Nos anos 80, quando a pop de sintetizadores explodiu, nasceram e morreram dezenas de grandes bandas que fizeram milhentos singles e discos de eleição. Duas décadas antes aconteceu o mesmo com o rock’n’roll; pouco depois o mesmo se passou com o hip-hop. Nada disto é novo, são apenas as gerações a identificar-se com a música do seu tempo. Faz sentido que uma miúda de 15 anos tenha hoje como heroínas Rosalía e Anitta, porque elas reclamam para si as rédeas do seu destino e do seu corpo — e, no caso específico de Anitta, faz uso do mediatismo conquistado para passar mensagens com o conteúdo político e social em que acredita.

Podem começar-se frases por “No meu tempo”, podem muitos perguntar se isto é música. A resposta é sempre a mesma: se começam frases por “No meu tempo” é porque já desistiram de acompanhar a contemporaneidade; e se perguntam se “é música?”, então sim, é. É música que não tem culpa muitos tenham desistido de ouvir o que anda à sua volta.

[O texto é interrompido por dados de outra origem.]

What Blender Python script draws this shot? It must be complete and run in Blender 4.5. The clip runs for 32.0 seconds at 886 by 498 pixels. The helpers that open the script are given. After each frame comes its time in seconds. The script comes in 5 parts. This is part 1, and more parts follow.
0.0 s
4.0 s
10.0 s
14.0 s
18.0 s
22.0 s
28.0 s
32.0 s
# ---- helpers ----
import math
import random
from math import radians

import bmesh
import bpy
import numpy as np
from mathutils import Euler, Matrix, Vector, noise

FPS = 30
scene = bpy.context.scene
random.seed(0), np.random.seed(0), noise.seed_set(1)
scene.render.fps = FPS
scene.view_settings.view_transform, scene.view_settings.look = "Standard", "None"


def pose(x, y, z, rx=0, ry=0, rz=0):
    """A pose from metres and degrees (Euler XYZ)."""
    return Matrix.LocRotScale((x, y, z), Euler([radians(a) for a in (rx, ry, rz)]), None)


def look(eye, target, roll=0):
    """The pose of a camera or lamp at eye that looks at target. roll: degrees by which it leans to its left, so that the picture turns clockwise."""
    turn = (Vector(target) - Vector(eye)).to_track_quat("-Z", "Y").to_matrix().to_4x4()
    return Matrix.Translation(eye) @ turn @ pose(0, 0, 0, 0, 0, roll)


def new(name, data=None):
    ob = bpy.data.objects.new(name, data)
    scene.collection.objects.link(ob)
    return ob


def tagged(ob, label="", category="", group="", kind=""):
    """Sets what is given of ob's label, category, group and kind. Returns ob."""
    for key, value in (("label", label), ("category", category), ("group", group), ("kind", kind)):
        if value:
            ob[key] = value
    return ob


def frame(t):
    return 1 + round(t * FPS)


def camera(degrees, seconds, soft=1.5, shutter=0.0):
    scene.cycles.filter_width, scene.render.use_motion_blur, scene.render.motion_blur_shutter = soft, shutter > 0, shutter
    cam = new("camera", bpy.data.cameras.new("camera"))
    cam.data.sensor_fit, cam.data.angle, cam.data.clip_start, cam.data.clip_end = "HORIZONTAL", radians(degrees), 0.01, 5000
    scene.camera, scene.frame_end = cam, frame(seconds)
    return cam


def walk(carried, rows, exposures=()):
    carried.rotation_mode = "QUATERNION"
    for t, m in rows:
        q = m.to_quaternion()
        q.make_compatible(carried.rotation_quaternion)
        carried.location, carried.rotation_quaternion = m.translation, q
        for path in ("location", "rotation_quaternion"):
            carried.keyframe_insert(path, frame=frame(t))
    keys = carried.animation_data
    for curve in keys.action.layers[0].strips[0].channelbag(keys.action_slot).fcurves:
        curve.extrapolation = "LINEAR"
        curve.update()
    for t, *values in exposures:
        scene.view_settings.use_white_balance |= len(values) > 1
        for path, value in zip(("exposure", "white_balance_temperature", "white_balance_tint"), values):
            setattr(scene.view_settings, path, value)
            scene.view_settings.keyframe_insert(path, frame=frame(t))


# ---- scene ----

Não há nada de errado em ouvir-se apenas a música com que se cresceu na adolescência. Mas os adolescentes vão sempre ouvir a música que mais lhes fala, em todos os tempos e gerações, sobretudo quando é diferente daquela que os mais velhos ouvem. E que ninguém faça de conta que noutros tempos os “heróis” eram santos. Não eram. Eram só homens a exibir-se – e agora são mulheres. Que elas nunca mais dobrem a espinha – exceto se for para abanar o rabo porque querem, quando querem.